Alerting that avoids noisy global pages

Alerting is where teams accidentally build “platform complexity.” Instead of global alerts that fire for every tenant blip, route alerts based on responsibility:

Tenant-specific alerts to the team owning that tenant relationship (or on-call rotation).
Global alerts only for systemic issues (worker saturation, queue backlog, auth outage).

Also set a policy that every alert must include tenant_id, run_id, and a link to logs.

A practical reference implementation using a code-first automation platform

If you want to avoid assembling secrets storage, execution sandboxes, UI, RBAC, and observability from scratch, a code-first internal automation platform can provide the guardrails. For example, Windmill is designed for authoring scripts in real languages, chaining them into DAG workflows, and running them with built-in monitoring and security controls. That makes it a reasonable default when you need multi-tenant internal automations but don’t want a platform team just to operate the automation layer.

In practice, you can model tenants as separate workspaces or as a tenant identifier enforced at runtime, store tenant-specific credentials in a scoped secret manager, and use granular RBAC to control who can view runs, logs, and configurations. From an operations standpoint, it helps when logs and run metadata are accessible in one place and can be exported to standard systems like OpenTelemetry/Prometheus for teams that already have centralized observability.

When you’re ready to standardize, with Windmill, make the automation layer a “source of truth” for how tenant jobs run and who can touch them, rather than letting one-off cron jobs and ad-hoc scripts grow unchecked.

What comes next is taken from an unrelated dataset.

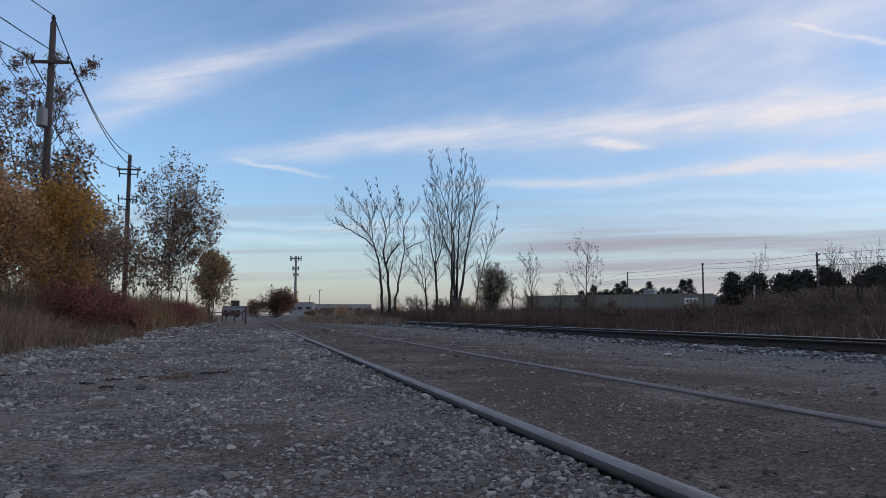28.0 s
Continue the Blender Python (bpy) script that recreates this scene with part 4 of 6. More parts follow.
for i, (x, y, h, w) in enumerate(((20.5, 60.0, 2.2, 3.0), (18.6, 62.0, 2.0, 2.6), (16.4, 70.0, 2.2, 2.8), (17.2, 64.0, 1.8, 2.4), (22.5, 55.0, 2.3, 2.6), (25.5, 50.5, 2.0, 2.4))):
    tree("bare_scrub", "low bare brown brush in the dead grass", "shrub", (x, y, 0.4), h, 290 + i, SCRUB, stems=9, r=0.03, last=2, kids=(7, 5), angle=(40, 40), lean=0.45,
         start=0.1, leaf=LEAF_BROWN, count=250, size=0.05, spread=0.12, group="bare field scrub", wide=w)
THIN = 0.012
for i in range(16):
    f = (i + 0.5) / 16
    a = radians(YAW - 4 + 36 * f)
    d = prng.uniform(25, 40)
    if math.sin(a) * d > 14.8:
        tree("bare_scrub", "low tangled red-brown brush on the bank", "shrub", (math.sin(a) * d, math.cos(a) * d, 0.35), prng.uniform(0.5, 0.85), 310 + i, SCRUB, stems=10, r=0.02, last=2, kids=(7, 5), angle=(42, 40), lean=0.5,
             start=0.05, leaf=LEAF_RED_D, count=900, size=0.035, spread=0.12, group="bank brush", wide=prng.uniform(1.6, 2.6))
EDGE_WEED = leaf_material("edge_weeds", (0.14, 0.095, 0.072), (0.27, 0.185, 0.135), (0.44, 0.33, 0.235))
blades("edge_weeds", "tangled dead brown weeds at the gravel edge", "weeds", lambda a, b: ((lambda y: (edge(y) - 0.35 - a ** 1.3 * 1.6, y))(7.5 + b ** 1.3 * 40)), 13000,
       lambda x, y: 0.34 + 0.22 * np.clip((-3.1 - x) / 0.8, 0, 2), 0.011, EDGE_WEED, 92, 0.9, 0.8)


# ---------------- poles and wires ----------------
def utility_pole(at, h, r, arms, label, transformer=False, group="wooden utility poles", cutouts=False):
    root = thing("utility_pole", label, "utility pole", group, at=pose(*at))
    part("pole", Shape().tube([(0, 0, -0.4), (0, 0, h * 0.5), (0, 0, h)], [r, r * 0.86, r * 0.68], 12), POLE, root, smooth=True)
    for z, half, ang in arms:
        c, s = math.cos(radians(ang)), math.sin(radians(ang))
        arm = part("crossarm", Shape().cbox(-half, half, -0.05, 0.05, -0.06, 0.06, 0.01), POLE, root, at=pose(0, -r, z, 0, 0, ang))
        for k in (-1, 0, 1) if half > 1.0 else (-1, 1):
            part("insulator", cached("insulator", lambda: Shape().tube([(0, 0, 0.05), (0, 0, 0.13), (0, 0, 0.15), (0, 0, 0.2), (0, 0, 0.24)], [0.02, 0.03, 0.055, 0.05, 0.02], 8).mesh("insulator", DARK)), DARK, arm,
                 at=pose(k * half * 0.9, 0, 0))
    if transformer:
        tf = part("transformer", Shape().tube([(0, 0, 0.25), (0, 0, 0.28), (0, 0, 0.95), (0, 0, 1.0)], [0.16, 0.2, 0.2, 0.14], 14), METAL, root, "grey can transformer", at=pose(-0.12, -r - 0.27, h - 4.6), smooth=False)
        for k in (-0.12, 0.12):
            part("bushing", Shape().tube([(k, 0, 1.0), (k, 0, 1.2), (k, 0, 1.35)], [0.05, 0.035, 0.02], 8), DARK, tf)
        part("arrester", Shape().tube([(-0.34, 0, 0.9), (-0.34, 0, 1.25)], 0.06, 8), DARK, tf)
    if cutouts:
        for z, sp in ((h - 1.5, 0.62), (h - 3.4, 0.6)):
            br = part("cutout_bracket", Shape().box(-sp, sp, -0.03, 0.03, -0.04, 0.04), DARK, root, at=pose(0, -r, z))
            for k in (-1, 0.2, 1):
                part("fuse_cutout", Shape().tube([(k * sp, -0.08, -0.28), (k * sp * 1.06, -0.12, 0.3)], 0.05, 7), DARK, br)
    return root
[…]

Common failure modes and the guardrails that prevent them

Shared secrets via environment variables → use per-tenant secret namespaces and scoped retrieval.
RBAC checks without tenant membership → authorization must require tenant context.
Logs that leak payloads → redact by default, store identifiers, audit “view raw” actions.
Alerts that page everyone → tenant-routed alerts; global alerts only for systemic health.
“Temporary admin” access → time-bound elevation with audit trails and approvals.